ERTAN HATİPOĞLU
FİFA’nın reşit olmayan yabancı futbolcu transfer şartlarını bir müddet önce yayınlamış, sıkıca takip etmekteydi. Barcelona örneğine bakıldığında, cezai durumunun gerektirenleri daha net anlaşılıyor.
Eğer futbolcunun ebeveynleri İspanya’ya oğluların futbol kariyeri dışında bir nedenle gelmiş olsalar, Barca çok rahat imzalayabilirdi.
Eğer futbolcu başka bir Avrupa ülkesinden gelir ve 16 yaşından küçük ise, Barca yine problemsiz imzayabilirdi.
Eğer futbolcu gelişine kadar İspanya sınırların en-fazla 50 km. uzakta otursaydı, Barca yine çok rahat imzayı attırabilirdi.
Yukarıdaki 3 şartın dışında olaylar ceyran etmiş ise, FİFA kuralları ihlal edilmiş sayılır. İşin bir başka boyutu ise, 2009 yılından bu yana, Barcelona kulübünün toplam 10 vakası mevcuttur. Daha şubat ayında genç takımında 6 futbolcuya resmi maçlarda oynama yasağı gelmişti. Üçü G.Koreli, birer Fransız, Hollanda’lı ve Kamerun’luya yasak koyulmuştu.
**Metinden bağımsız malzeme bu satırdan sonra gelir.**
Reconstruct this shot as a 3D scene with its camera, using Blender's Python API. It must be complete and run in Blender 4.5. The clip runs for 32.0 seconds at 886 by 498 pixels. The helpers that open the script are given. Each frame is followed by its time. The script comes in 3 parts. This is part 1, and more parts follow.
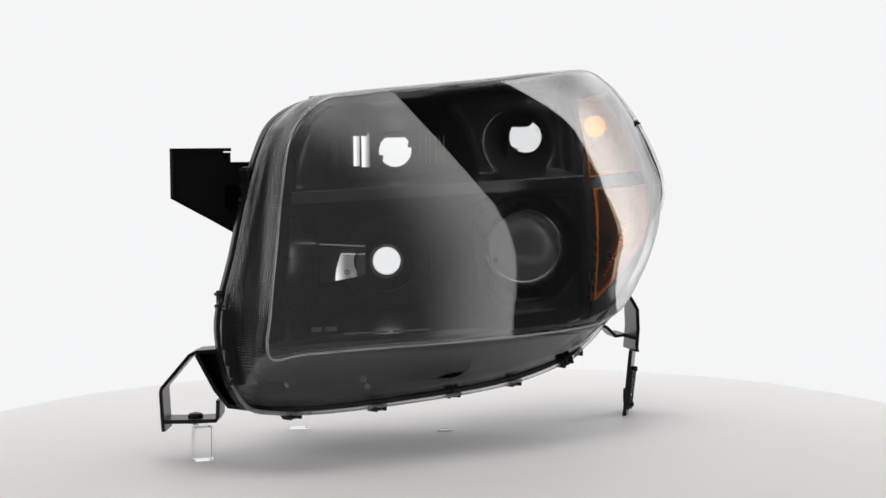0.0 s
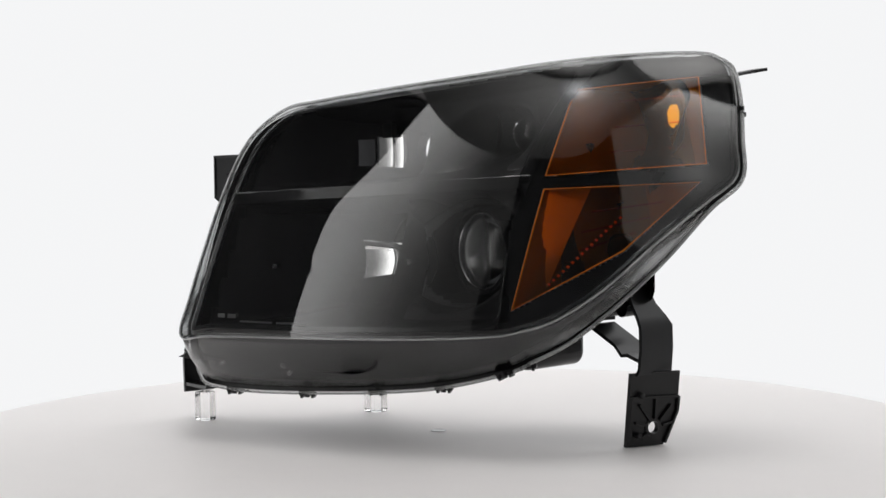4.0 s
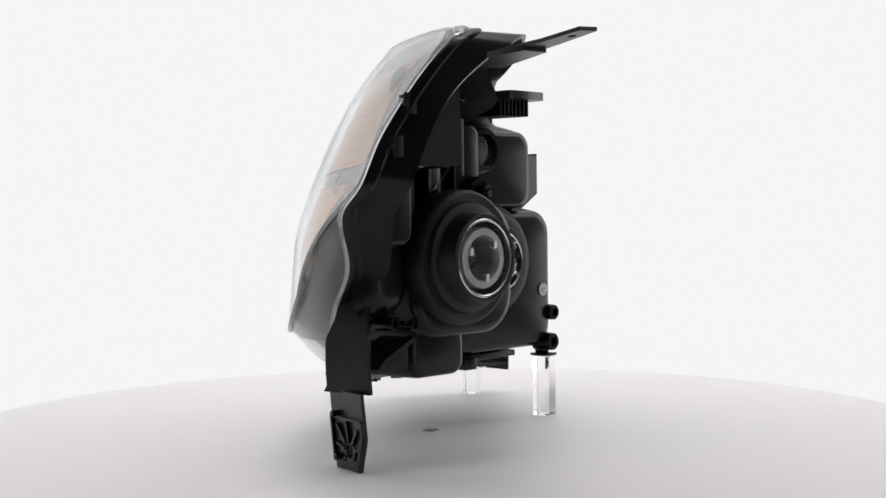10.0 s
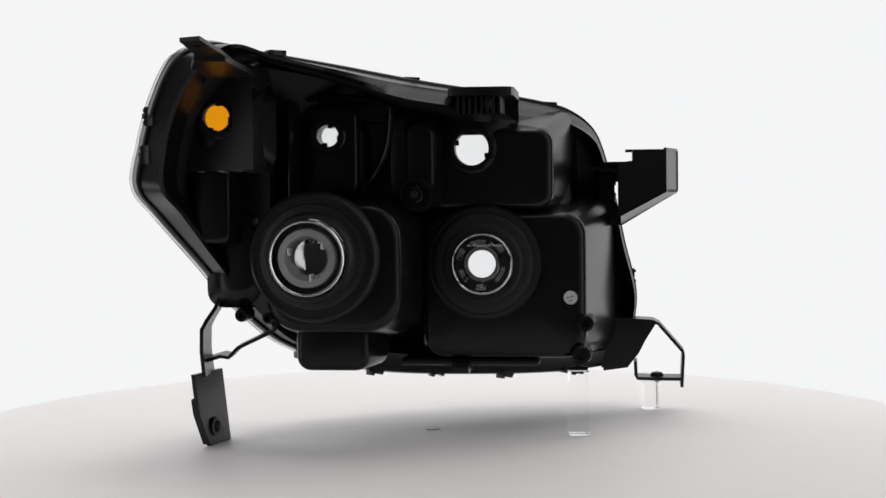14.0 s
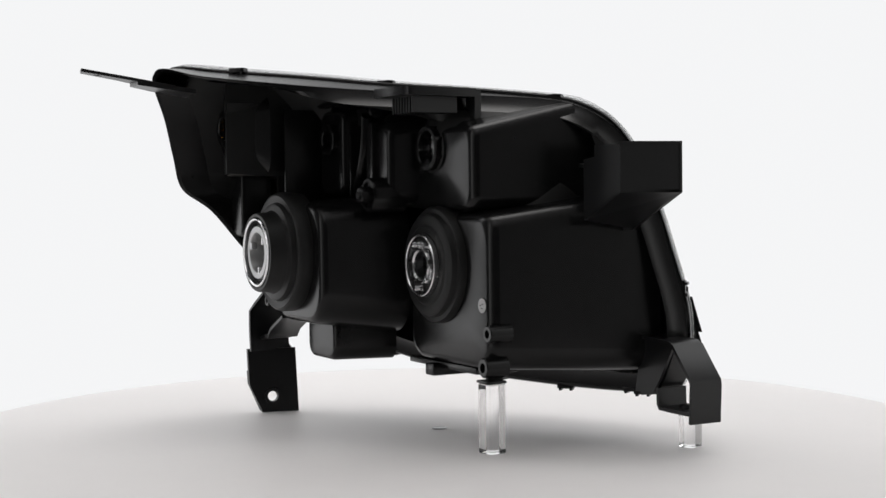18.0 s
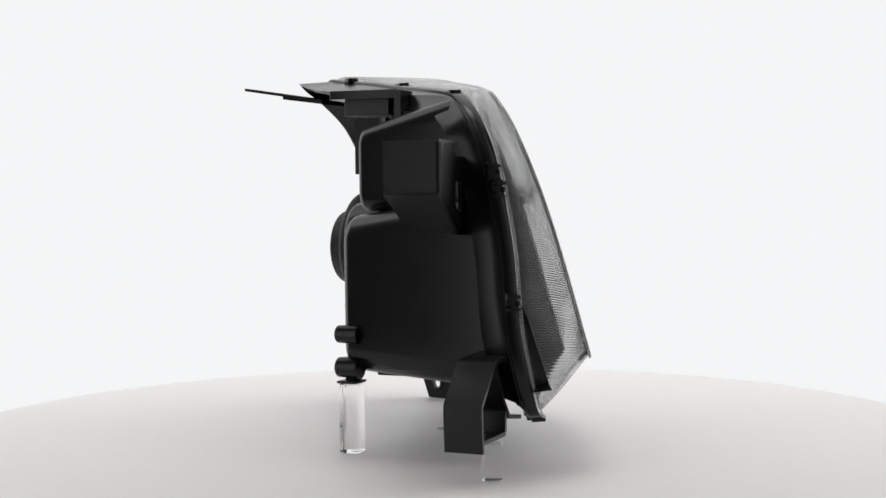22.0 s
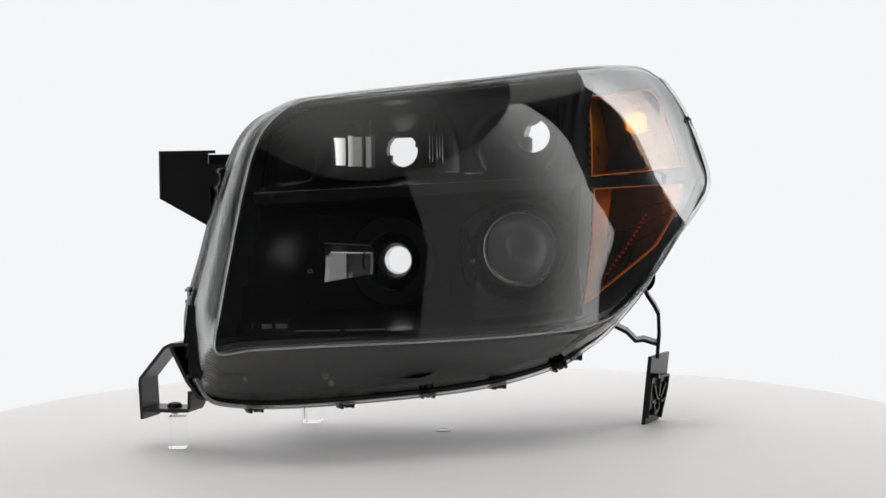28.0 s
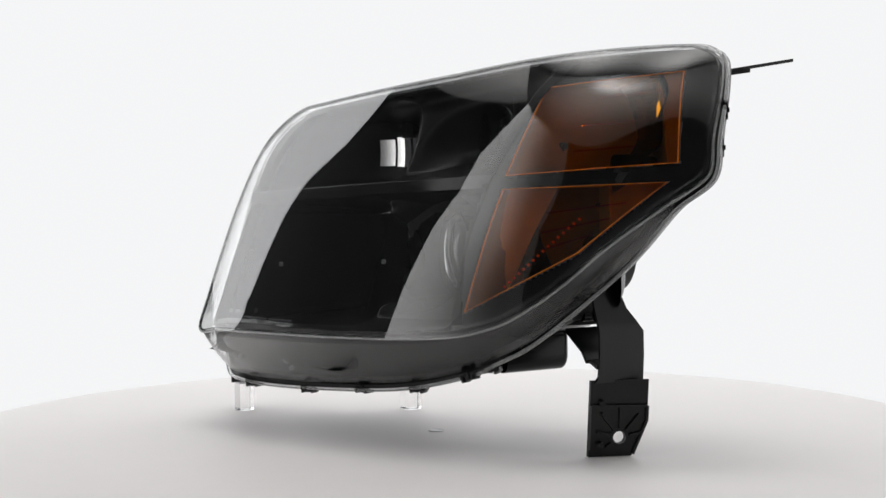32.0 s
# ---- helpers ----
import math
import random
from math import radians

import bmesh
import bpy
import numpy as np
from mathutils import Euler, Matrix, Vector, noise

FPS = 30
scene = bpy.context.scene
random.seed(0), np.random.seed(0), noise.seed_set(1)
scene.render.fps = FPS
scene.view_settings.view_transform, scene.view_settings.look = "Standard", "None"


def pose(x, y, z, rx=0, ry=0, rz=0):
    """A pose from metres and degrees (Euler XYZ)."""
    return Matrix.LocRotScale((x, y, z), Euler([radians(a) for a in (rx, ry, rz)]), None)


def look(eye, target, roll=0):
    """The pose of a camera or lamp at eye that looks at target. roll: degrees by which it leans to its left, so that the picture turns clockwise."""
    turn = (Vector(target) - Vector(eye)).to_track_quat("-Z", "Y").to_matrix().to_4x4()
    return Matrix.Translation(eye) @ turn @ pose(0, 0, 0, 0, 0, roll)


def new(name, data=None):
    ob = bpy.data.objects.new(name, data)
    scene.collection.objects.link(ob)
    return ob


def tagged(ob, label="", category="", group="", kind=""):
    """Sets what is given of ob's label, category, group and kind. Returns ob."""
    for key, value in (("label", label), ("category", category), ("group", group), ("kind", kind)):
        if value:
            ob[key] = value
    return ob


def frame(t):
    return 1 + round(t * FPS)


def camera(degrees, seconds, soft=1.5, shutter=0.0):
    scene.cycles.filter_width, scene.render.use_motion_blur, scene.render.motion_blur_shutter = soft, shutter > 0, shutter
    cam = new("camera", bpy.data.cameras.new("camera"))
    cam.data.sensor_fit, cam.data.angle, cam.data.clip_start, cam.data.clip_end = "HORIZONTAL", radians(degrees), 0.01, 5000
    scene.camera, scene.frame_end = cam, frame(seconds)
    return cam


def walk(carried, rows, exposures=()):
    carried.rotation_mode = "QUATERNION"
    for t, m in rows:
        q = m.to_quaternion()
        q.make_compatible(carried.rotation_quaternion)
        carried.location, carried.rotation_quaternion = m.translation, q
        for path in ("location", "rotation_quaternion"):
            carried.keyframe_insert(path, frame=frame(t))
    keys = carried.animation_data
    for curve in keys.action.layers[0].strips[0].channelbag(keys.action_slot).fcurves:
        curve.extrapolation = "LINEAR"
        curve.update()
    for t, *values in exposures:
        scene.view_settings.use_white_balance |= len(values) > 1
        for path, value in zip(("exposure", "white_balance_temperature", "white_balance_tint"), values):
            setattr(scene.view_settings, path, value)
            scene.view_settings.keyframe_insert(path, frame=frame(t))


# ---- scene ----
# A car headlamp on clear posts on a white turntable, before a glowing white backdrop. World origin: the turntable's axis.
SECONDS = 32.0
TURN = math.degrees(0.23452)            # degrees a second, clockwise from above
EYE = (0.0, -1.25, 0.2069)

cam = camera(34.465, SECONDS, soft=1.5)
AIM = look(EYE, (0.0049027, -0.25, 0.2069 - 0.03829), -0.706)
walk(cam, [(0.0, AIM), (SECONDS, AIM)], [(0.0, 0.0), (SECONDS, 0.0)])

# ---- world and light ----
world = bpy.data.worlds.new("studio_dark")
world.use_nodes = True
scene.world = world
world.node_tree.nodes["Background"].inputs[0].default_value = (0.02, 0.02, 0.021, 1)
world.node_tree.nodes["Background"].inputs[1].default_value = 1.0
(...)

Barcelona cephesinden serinkanlı açıklamalar gelmekte, daha 90 gün bu transferleri nasıl yaptıklarını izah etme vakitleri var olduğunu öne sürmekteler.
Polemiklerde hatta, ‘’ben suçsuzum, o kendisi geldi!’’ klişesi yüksek sesle konuşulmaktadır. İşin başka bir boyutu ise, bu ihbarı kim veya kimler yaptı, FİFA Ceza Kurulul'unu harekete kim geçirdi?
Barca çevrelerine göre- G.Kore futbol federasyonu! Üç koreli kabiliyet bu savaşın nedeniydi…
Görülen o ki, dava CAS-a taşınacak. Barca kulübün kozu ise, Chelsea kulübün 2009 yine FİFA tarafından cezalandırılmış, ingilizler CAS-a başvurup, problemi çözmüş, transfer yasağını kaldırmışlardı…Kuşkusuz burada Chelsea davası örnek teşkil gösterilecektir. Sadece bir ayrıntı daha var; Chelsea o zaman sadece bir uygun olmayan transferi, yani sadece bir günahı vardı! Ayrıca iki kulüp anlaştı ve mağdur olan şikayetinden vazgeçmişti…
Bakalım CAS nezaretinde günah sayısının önemi var mı!